A painting of height 3 feet hangs on the wall of a museum, with the bottom of the  painting 6 feet above the floor. If the eyes of an observer are 5 feet above the floor, then,  the observer should stand x feet from the base of the wall to maximize his angle of vision  $\theta$ , where x is ….

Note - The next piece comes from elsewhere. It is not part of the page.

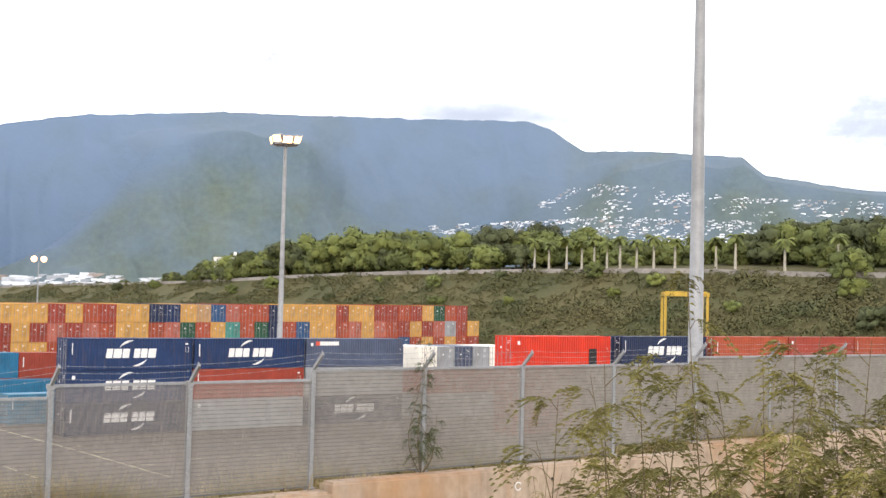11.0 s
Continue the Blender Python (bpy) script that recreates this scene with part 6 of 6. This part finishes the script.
rt = random.Random(71)
for i in range(120):
    y = rt.uniform(222, 440)
    u = 1.12 + 0.95 * rt.random()
    p = bank_point(y, u)
    grow = 1.3 * max(0.4, min(1.0, (470 - y) / 115)) * (1.28 if y > 290 else 1.0)
    plant(rt.choice((0, 1, 3, 5, 0, 1, 2, 4)), p.x, p.y, p.z - 0.4, grow * rt.uniform(0.55, 1.02), rt.uniform(0, 360))
for i in range(110):
    y = rt.uniform(70, 240)
    p = bank_point(y, 1.5 + 0.7 * rt.random())
    plant(rt.choice((0, 1, 3, 5, 0, 1, 2) if y > 150 else (2, 4, 0)), p.x + 6, p.y, p.z - 0.6, rt.uniform(0.75, 0.95) * (1.3 if y < 165 else 0.85), rt.uniform(0, 360))
for y, u, s in ((196, 0.93, 0.55), (330, 0.8, 0.6), (262, 0.55, 0.45), (236, 0.5, 0.5), (128, 0.8, 0.9), (132, 0.98, 0.9), (118, 0.5, 0.8), (300, 0.35, 0.4), (420, 0.9, 0.7), (450, 0.85, 0.6), (176, 0.86, 0.62), (184, 0.72, 0.5), (214, 0.62, 0.5), (226, 0.9, 0.45), (248, 0.78, 0.5), (276, 0.88, 0.42), (288, 0.6, 0.45), (350, 0.7, 0.5), (150, 0.6, 0.5)):
    p = bank_point(y, u)
    plant(rt.choice((0, 3, 5, 4)), p.x, p.y, p.z - 1.2 * s, s * 0.85, rt.uniform(0, 360))
for y, u, s in ((368, 1.04, 0.72), (374, 1.03, 0.74), (379, 1.05, 0.60), (383, 1.12, 0.62), (387, 1.04, 0.60), (392, 1.04, 0.66), (398, 1.05, 0.58)):
    p = bank_point(y, u)
    plant(rt.choice((1, 2, 4)), p.x, p.y, p.z - 0.6, s, rt.uniform(0, 360))
for i in range(44):
    y = rt.uniform(420, 900)
    p = bank_point(y, 1.2 + rt.random())
    plant(rt.choice((3, 4, 5)), p.x, p.y, p.z - 1.0, rt.uniform(0.3, 0.6), rt.uniform(0, 360))


def palm_proto(seed, height):
    r = random.Random(seed)
    ob = thing("palm_tree", "royal palm with a pale trunk beside the road", "palm tree", pose(0, 0, -500), "palms along the road")
    part("trunk", made(lambda bm: lathe(bm, [(0.34, -0.6), (0.32, 0.4), (0.25, height * 0.5), (0.20, height * 0.82), (0.16, height)], 10)), M["trunk"], ob, smooth=True)
    part("crownshaft", made(lambda bm: lathe(bm, [(0.24, height * 0.82), (0.26, height * 0.9), (0.14, height * 1.02)], 10)), M["leaf"], ob)
    for k in range(17):
        a = k * 2.4 + r.uniform(-0.2, 0.2)
        lift = r.uniform(0.0, 2.0)
        v, f = [], []
        d = Vector((math.cos(a), math.sin(a), 0))
        side = Vector((-d.y, d.x, 0))
        n, L = 8, r.uniform(1.7, 2.4)
        spine = [Vector((0, 0, height)) + d * (L * i / n) + Vector((0, 0, lift * 1.4 * (i / n) - 2.3 * (i / n) ** 2)) for i in range(n + 1)]
        for i in range(n):
            w = 0.5 * math.sin(math.pi * (i + 0.8) / (n + 1)) + 0.1
            for s in (-1, 1):
                o = len(v)
                v += [spine[i], spine[i + 1], spine[i + 1] + side * s * w + d * 0.25 - Vector((0, 0, 0.28)), spine[i] + side * s * w - Vector((0, 0, 0.28))]
                f.append((o, o + 1, o + 2, o + 3))
        me = bpy.data.meshes.new("frond")
        me.from_pydata(v, [], f)
        me.materials.append(M["leaf"])
        part("frond", me, None, ob)
    return ob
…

Let x  be the distance from the observer to the base of the wall, and let  ${\theta }_0$  be the angle  between the line of sight of the bottom of the painting and the horizontal. Then  $\tan (\theta +{\theta }_0)=4/x$   and  $\tan {\theta }_0=1/x$ . Hence,  $\tan \theta =\frac{\tan (\theta +{\theta }_0)-\tan {\theta }_0}{1+\tan (\theta +{\theta }_0)\tan {\theta }_0}=\frac{4/x-1/x}{1+4/x^2}=\frac{3x}{x^2+4}$  . Since maximizing  $\theta$  is equivalent  to maximizing  $\tan \theta$, it suffices to do the latter. Now,  $D_x\left(\tan \theta \right)=3\left[\frac{(x^2+4)-x\left(2x\right)}{{(x^2+4)}^2}\right]=\frac{3(4-x^2)}{{(x^2+4)}^2}$  . Hence, the unique positive critical  number is  $x=2$ . The first-derivative test shows this to be a relative maximum, and, by  the uniqueness of the positive critical number, this is an absolute maximum.